A Simple High Power, Fast Response Streaming Potential/Current-Based Electric Nanogenerator Using a Layer of Al2O3 Nanoparticles.

Abstract

Harvesting energy from ambient moisture and natural water sources is currently of great interest due to the need for standalone self-powered nano/micro-systems. In this work, we report on the development of a cost-effective nanogenerator based on a carbon paper-Al2O3 nanoparticle layer-carbon paper (CAC) sandwich structure, where the 3D Al2O3 layer is deposited via vacuum filtration. This type of device can produce an open-circuit voltage (UOC) of up to 4 V and a short-circuit current (ISC) of ∼18 μA with only an 8 μL water droplet applied. To our knowledge, this is the highest voltage yet reported from a single moisture/water-induced electricity nanogenerator using solid oxides and carbon-based materials.

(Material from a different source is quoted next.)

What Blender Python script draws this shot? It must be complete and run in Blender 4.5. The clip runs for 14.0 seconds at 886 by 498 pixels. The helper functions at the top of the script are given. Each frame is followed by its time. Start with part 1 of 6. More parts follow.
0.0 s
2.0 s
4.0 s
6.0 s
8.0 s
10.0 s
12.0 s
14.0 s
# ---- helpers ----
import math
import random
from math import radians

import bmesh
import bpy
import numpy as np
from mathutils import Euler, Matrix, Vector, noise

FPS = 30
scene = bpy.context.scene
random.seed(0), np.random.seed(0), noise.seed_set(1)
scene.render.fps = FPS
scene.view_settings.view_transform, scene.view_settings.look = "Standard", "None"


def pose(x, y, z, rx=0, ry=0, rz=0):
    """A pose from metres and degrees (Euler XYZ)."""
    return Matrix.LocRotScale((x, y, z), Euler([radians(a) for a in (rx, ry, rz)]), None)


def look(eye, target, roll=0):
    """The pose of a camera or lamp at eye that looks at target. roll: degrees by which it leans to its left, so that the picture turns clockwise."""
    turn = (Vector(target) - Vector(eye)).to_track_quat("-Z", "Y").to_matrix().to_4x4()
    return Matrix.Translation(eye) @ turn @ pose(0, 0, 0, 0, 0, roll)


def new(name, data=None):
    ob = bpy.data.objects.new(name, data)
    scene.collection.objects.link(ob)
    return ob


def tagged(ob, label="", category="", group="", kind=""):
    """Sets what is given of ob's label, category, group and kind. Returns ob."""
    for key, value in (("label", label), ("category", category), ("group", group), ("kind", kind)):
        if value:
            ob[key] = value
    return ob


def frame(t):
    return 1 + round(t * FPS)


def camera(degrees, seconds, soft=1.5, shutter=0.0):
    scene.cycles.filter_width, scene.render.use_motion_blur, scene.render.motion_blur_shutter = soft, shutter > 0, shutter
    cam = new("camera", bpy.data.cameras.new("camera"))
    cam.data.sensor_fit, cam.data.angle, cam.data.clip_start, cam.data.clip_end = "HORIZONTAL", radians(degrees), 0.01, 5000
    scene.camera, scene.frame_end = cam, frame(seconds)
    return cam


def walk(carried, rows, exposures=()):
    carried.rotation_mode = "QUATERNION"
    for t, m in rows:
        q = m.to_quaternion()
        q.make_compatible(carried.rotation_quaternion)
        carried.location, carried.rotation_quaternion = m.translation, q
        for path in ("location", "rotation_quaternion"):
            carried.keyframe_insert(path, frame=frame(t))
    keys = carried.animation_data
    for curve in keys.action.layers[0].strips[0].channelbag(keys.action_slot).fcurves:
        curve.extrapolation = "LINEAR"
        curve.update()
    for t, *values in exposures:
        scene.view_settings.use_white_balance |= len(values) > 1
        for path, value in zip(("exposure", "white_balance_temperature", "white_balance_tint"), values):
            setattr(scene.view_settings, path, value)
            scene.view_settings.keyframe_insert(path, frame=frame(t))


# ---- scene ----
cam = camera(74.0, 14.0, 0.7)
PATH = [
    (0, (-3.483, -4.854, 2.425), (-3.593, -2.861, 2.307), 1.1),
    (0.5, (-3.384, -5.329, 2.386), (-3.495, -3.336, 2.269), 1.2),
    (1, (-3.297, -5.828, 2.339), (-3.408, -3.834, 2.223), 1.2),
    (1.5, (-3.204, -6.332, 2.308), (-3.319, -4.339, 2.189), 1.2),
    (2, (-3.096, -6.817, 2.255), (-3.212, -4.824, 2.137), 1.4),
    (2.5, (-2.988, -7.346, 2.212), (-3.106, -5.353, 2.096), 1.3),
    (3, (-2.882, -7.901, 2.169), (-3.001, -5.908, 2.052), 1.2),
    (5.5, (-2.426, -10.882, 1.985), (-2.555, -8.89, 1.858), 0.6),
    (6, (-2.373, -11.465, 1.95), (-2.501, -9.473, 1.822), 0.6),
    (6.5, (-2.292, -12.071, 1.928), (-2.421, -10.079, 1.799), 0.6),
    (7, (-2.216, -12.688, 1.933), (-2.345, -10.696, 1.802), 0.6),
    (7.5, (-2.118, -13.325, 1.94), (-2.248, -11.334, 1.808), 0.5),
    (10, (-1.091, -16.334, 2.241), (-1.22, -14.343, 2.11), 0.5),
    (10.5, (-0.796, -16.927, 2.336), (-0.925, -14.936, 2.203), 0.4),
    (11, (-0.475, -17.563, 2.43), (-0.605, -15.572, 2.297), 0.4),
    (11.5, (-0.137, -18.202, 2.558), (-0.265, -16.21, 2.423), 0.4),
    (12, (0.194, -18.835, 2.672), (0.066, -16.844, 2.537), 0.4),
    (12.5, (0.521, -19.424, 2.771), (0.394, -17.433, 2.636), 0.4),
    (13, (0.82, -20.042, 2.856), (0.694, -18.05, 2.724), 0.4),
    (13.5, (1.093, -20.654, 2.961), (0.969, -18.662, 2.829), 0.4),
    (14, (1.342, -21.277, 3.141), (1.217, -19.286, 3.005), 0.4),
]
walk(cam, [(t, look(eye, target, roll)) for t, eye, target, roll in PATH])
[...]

A remarkable output power of 14.8 μW can be reached with an optimized resistive load. An LED with a working voltage of 3-3.2 V can operate for a short time with the power from a single CAC device exposed to one 8 μL water droplet. Furthermore, a CAC generator adsorbing as little as 2 μL water droplets every 3 min can also give a UOC of 3.63 V. We show that CAC devices provide a robust electrical output over more than 200 wet-dry cycles without any deterioration in performance. These units demonstrate much promise as cost-effective electricity generators for harvesting energy from natural sources like rainwater, tap water, snow runoff, and dew. The response time of CAC devices can be as fast as 10-100 ms, making them ideal for applications as self-powered water detectors. The generation of power in this device arises from the streaming current. To assist in the optimization of these devices, we have analyzed how their response is related to such factors as layer thickness, time interval between application of water droplets, and the volume of each water droplet.